# [Problem to solve]
Write out the listing below exactly, and omit any images you find in it.

▬▬▬▬▬▬▬▬▬▬

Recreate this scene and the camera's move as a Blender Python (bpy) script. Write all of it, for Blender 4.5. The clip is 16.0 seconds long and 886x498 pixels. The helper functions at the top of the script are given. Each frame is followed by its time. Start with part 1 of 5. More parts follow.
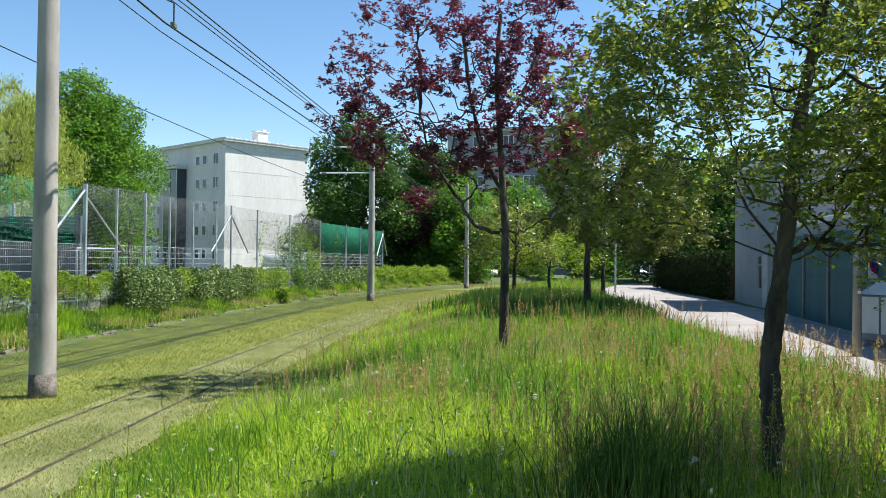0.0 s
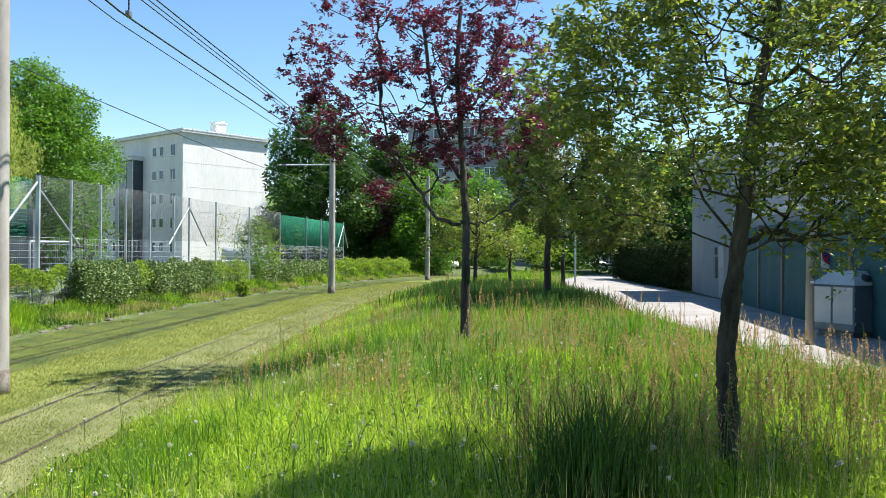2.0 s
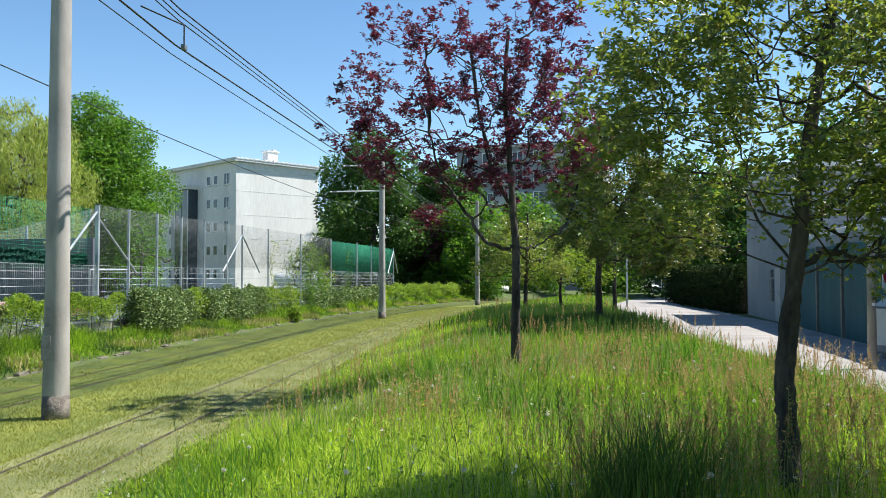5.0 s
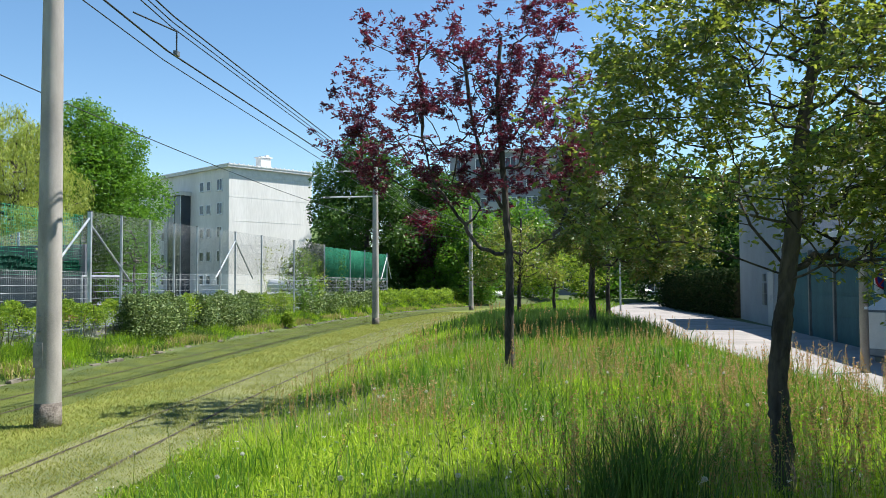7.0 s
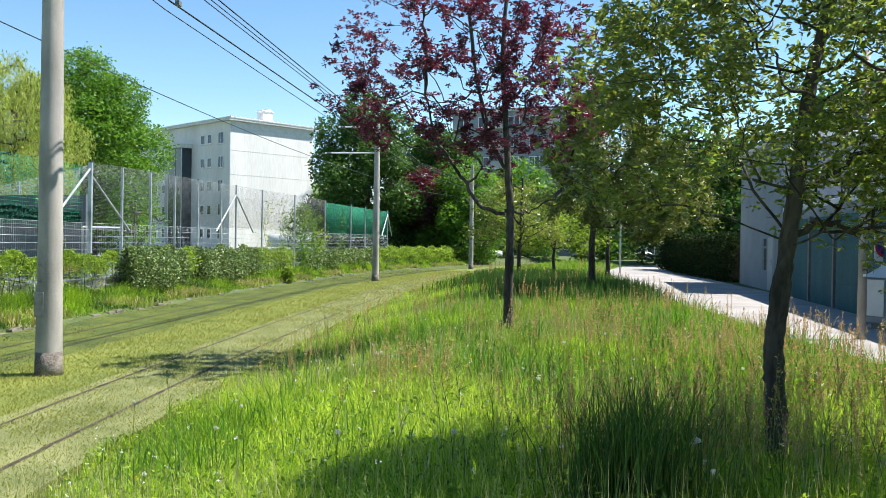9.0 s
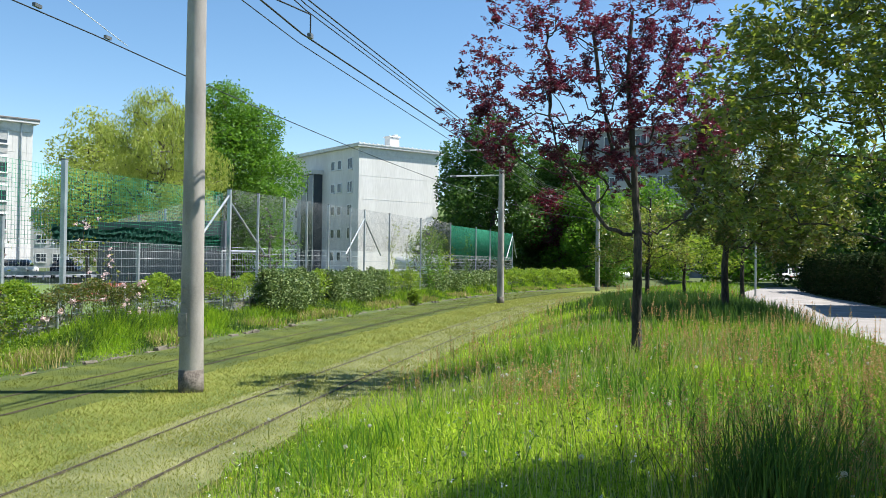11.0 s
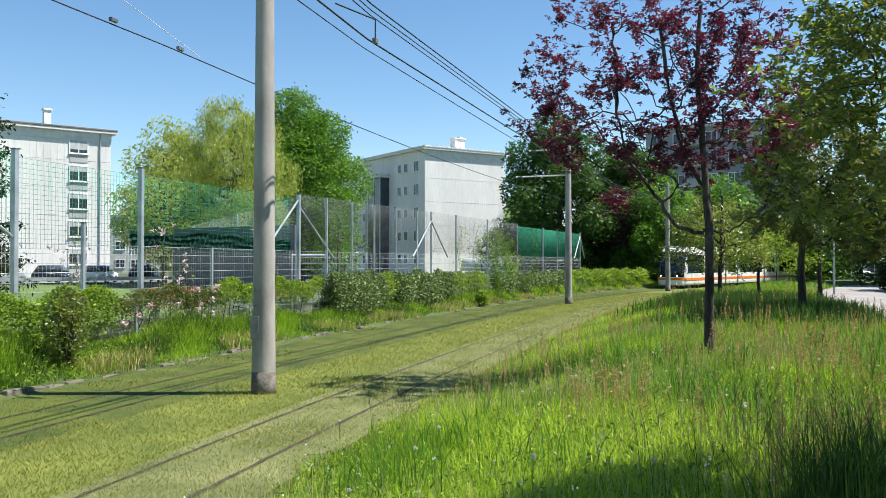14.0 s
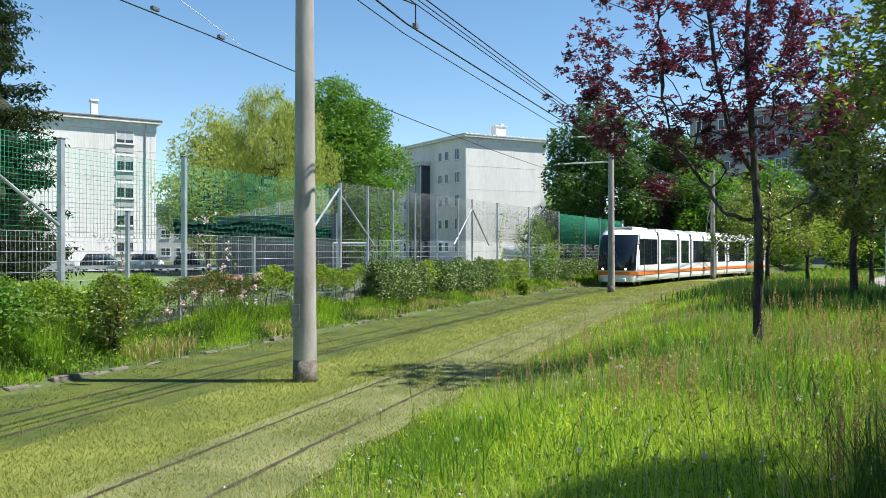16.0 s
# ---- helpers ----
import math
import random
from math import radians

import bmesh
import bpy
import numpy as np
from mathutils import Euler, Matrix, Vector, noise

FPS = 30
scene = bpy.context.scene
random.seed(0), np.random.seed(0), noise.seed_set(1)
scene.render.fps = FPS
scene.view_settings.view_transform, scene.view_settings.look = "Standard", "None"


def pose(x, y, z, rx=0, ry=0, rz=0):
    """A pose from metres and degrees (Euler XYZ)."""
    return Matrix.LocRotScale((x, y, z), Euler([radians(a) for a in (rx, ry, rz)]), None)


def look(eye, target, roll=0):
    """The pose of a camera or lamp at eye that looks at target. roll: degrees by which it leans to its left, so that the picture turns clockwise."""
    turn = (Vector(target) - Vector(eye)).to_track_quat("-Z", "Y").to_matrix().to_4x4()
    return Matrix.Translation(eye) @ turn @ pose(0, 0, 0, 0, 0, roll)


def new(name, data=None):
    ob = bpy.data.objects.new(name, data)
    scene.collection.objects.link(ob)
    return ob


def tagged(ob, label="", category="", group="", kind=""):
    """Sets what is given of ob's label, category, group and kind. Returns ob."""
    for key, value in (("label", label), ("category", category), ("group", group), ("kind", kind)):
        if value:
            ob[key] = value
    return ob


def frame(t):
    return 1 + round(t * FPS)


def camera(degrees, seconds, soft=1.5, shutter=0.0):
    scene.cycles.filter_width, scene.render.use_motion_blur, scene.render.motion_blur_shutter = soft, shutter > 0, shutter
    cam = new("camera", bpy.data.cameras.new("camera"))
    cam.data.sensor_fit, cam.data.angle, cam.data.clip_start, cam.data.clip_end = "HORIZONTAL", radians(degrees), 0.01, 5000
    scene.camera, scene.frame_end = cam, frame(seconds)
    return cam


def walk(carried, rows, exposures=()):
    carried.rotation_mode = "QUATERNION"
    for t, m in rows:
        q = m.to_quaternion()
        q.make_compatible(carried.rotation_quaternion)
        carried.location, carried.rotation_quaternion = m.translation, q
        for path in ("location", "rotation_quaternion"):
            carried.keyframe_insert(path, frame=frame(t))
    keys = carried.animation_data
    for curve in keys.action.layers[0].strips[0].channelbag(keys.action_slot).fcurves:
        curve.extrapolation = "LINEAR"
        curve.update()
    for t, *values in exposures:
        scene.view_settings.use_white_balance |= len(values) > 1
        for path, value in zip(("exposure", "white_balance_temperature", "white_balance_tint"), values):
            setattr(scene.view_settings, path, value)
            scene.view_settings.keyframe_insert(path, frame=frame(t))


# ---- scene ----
# ---------- camera ----------
EYE = 2.0
ROWS = [  # seconds, yaw, pitch, roll, metres ahead
    (0.0, 0.69, 0.85, -0.63, 0), (0.5, -0.54, 1.49, -0.92, 0), (1.0, -1.37, 1.16, -0.78, 0), (1.5, -1.84, 0.64, -0.54, 0),
    (2.0, -1.93, 0.33, -0.41, 0), (2.5, -0.64, 0.28, -0.48, 0), (3.0, 1.42, 0.55, -0.49, 0), (3.5, 3.16, 1.09, -0.51, 0),
    (4.0, 3.70, 1.46, -0.40, 0), (4.5, 2.38, 1.74, -0.22, 0), (4.7, 1.68, 1.84, -0.12, 0), (6.8, 0.97, 2.60, 0.37, 0),
    (6.9, 0.98, 2.50, 0.33, 0), (7.0, 0.99, 2.35, 0.29, 0), (7.1, 1.01, -0.66, -1.06, 0), (7.2, 1.01, -0.68, -1.07, 0), (7.5, 1.01, -0.73, -1.09, 0),
    (8.0, 0.79, -0.98, -1.15, 0), (8.2, 0.61, -0.99, -1.12, 0), (10.3, 5.11, 0.84, -0.50, 0), (10.5, 6.35, 0.89, -0.55, 0),
    (11.0, 9.41, 0.91, -0.67, 0), (11.5, 11.68, 0.96, -0.59, 0), (12.0, 12.30, 0.86, -0.40, 0), (12.5, 12.37, 0.87, -0.24, 0),
    (13.0, 12.65, 0.92, -0.12, 0), (13.5, 13.10, 0.98, -0.05, 0), (14.0, 13.92, 0.99, 0.0, 0), (14.5, 14.87, 0.88, 0.11, 0.01),
    (15.0, 15.79, 0.70, 0.20, 0.03), (15.5, 16.52, 0.47, 0.13, 0.07), (16.0, 16.68, 0.18, 0.06, 0.15)]
cam = camera(55.06, 16.0, soft=0.8)
walk(cam, [(t, pose(-f * math.sin(radians(w)), f * math.cos(radians(w)), EYE, 90 + p, r, w)) for t, w, p, r, f in ROWS],
     exposures=[(0.0, 1.05, 6450, 10), (2.0, 1.24, 6450, 10), (2.5, 1.26, 6450, 10), (3.5, 1.14, 6450, 10), (4.7, 1.05, 6450, 10), (7.0, 1.02, 6450, 10), (7.1, 1.28, 6450, 10),
                (8.2, 1.3, 6450, 10), (10.3, 1.08, 6450, 10), (11.5, 1.0, 6450, 10), (16.0, 0.94, 6450, 10)])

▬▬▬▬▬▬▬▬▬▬

# [Response below]
Recreate this scene and the camera's move as a Blender Python (bpy) script. Write all of it, for Blender 4.5. The clip is 16.0 seconds long and 886x498 pixels. The helper functions at the top of the script are given. Each frame is followed by its time. Start with part 1 of 5. More parts follow.
0.0 s
2.0 s
5.0 s
7.0 s
9.0 s
11.0 s
14.0 s
16.0 s
# ---- helpers ----
import math
import random
from math import radians

import bmesh
import bpy
import numpy as np
from mathutils import Euler, Matrix, Vector, noise

FPS = 30
scene = bpy.context.scene
random.seed(0), np.random.seed(0), noise.seed_set(1)
scene.render.fps = FPS
scene.view_settings.view_transform, scene.view_settings.look = "Standard", "None"


def pose(x, y, z, rx=0, ry=0, rz=0):
    """A pose from metres and degrees (Euler XYZ)."""
    return Matrix.LocRotScale((x, y, z), Euler([radians(a) for a in (rx, ry, rz)]), None)


def look(eye, target, roll=0):
    """The pose of a camera or lamp at eye that looks at target. roll: degrees by which it leans to its left, so that the picture turns clockwise."""
    turn = (Vector(target) - Vector(eye)).to_track_quat("-Z", "Y").to_matrix().to_4x4()
    return Matrix.Translation(eye) @ turn @ pose(0, 0, 0, 0, 0, roll)


def new(name, data=None):
    ob = bpy.data.objects.new(name, data)
    scene.collection.objects.link(ob)
    return ob


def tagged(ob, label="", category="", group="", kind=""):
    """Sets what is given of ob's label, category, group and kind. Returns ob."""
    for key, value in (("label", label), ("category", category), ("group", group), ("kind", kind)):
        if value:
            ob[key] = value
    return ob


def frame(t):
    return 1 + round(t * FPS)


def camera(degrees, seconds, soft=1.5, shutter=0.0):
    scene.cycles.filter_width, scene.render.use_motion_blur, scene.render.motion_blur_shutter = soft, shutter > 0, shutter
    cam = new("camera", bpy.data.cameras.new("camera"))
    cam.data.sensor_fit, cam.data.angle, cam.data.clip_start, cam.data.clip_end = "HORIZONTAL", radians(degrees), 0.01, 5000
    scene.camera, scene.frame_end = cam, frame(seconds)
    return cam


def walk(carried, rows, exposures=()):
    carried.rotation_mode = "QUATERNION"
    for t, m in rows:
        q = m.to_quaternion()
        q.make_compatible(carried.rotation_quaternion)
        carried.location, carried.rotation_quaternion = m.translation, q
        for path in ("location", "rotation_quaternion"):
            carried.keyframe_insert(path, frame=frame(t))
    keys = carried.animation_data
    for curve in keys.action.layers[0].strips[0].channelbag(keys.action_slot).fcurves:
        curve.extrapolation = "LINEAR"
        curve.update()
    for t, *values in exposures:
        scene.view_settings.use_white_balance |= len(values) > 1
        for path, value in zip(("exposure", "white_balance_temperature", "white_balance_tint"), values):
            setattr(scene.view_settings, path, value)
            scene.view_settings.keyframe_insert(path, frame=frame(t))


# ---- scene ----
# ---------- camera ----------
EYE = 2.0
ROWS = [  # seconds, yaw, pitch, roll, metres ahead
    (0.0, 0.69, 0.85, -0.63, 0), (0.5, -0.54, 1.49, -0.92, 0), (1.0, -1.37, 1.16, -0.78, 0), (1.5, -1.84, 0.64, -0.54, 0),
    (2.0, -1.93, 0.33, -0.41, 0), (2.5, -0.64, 0.28, -0.48, 0), (3.0, 1.42, 0.55, -0.49, 0), (3.5, 3.16, 1.09, -0.51, 0),
    (4.0, 3.70, 1.46, -0.40, 0), (4.5, 2.38, 1.74, -0.22, 0), (4.7, 1.68, 1.84, -0.12, 0), (6.8, 0.97, 2.60, 0.37, 0),
    (6.9, 0.98, 2.50, 0.33, 0), (7.0, 0.99, 2.35, 0.29, 0), (7.1, 1.01, -0.66, -1.06, 0), (7.2, 1.01, -0.68, -1.07, 0), (7.5, 1.01, -0.73, -1.09, 0),
    (8.0, 0.79, -0.98, -1.15, 0), (8.2, 0.61, -0.99, -1.12, 0), (10.3, 5.11, 0.84, -0.50, 0), (10.5, 6.35, 0.89, -0.55, 0),
    (11.0, 9.41, 0.91, -0.67, 0), (11.5, 11.68, 0.96, -0.59, 0), (12.0, 12.30, 0.86, -0.40, 0), (12.5, 12.37, 0.87, -0.24, 0),
    (13.0, 12.65, 0.92, -0.12, 0), (13.5, 13.10, 0.98, -0.05, 0), (14.0, 13.92, 0.99, 0.0, 0), (14.5, 14.87, 0.88, 0.11, 0.01),
    (15.0, 15.79, 0.70, 0.20, 0.03), (15.5, 16.52, 0.47, 0.13, 0.07), (16.0, 16.68, 0.18, 0.06, 0.15)]
cam = camera(55.06, 16.0, soft=0.8)
walk(cam, [(t, pose(-f * math.sin(radians(w)), f * math.cos(radians(w)), EYE, 90 + p, r, w)) for t, w, p, r, f in ROWS],
     exposures=[(0.0, 1.05, 6450, 10), (2.0, 1.24, 6450, 10), (2.5, 1.26, 6450, 10), (3.5, 1.14, 6450, 10), (4.7, 1.05, 6450, 10), (7.0, 1.02, 6450, 10), (7.1, 1.28, 6450, 10),
                (8.2, 1.3, 6450, 10), (10.3, 1.08, 6450, 10), (11.5, 1.0, 6450, 10), (16.0, 0.94, 6450, 10)])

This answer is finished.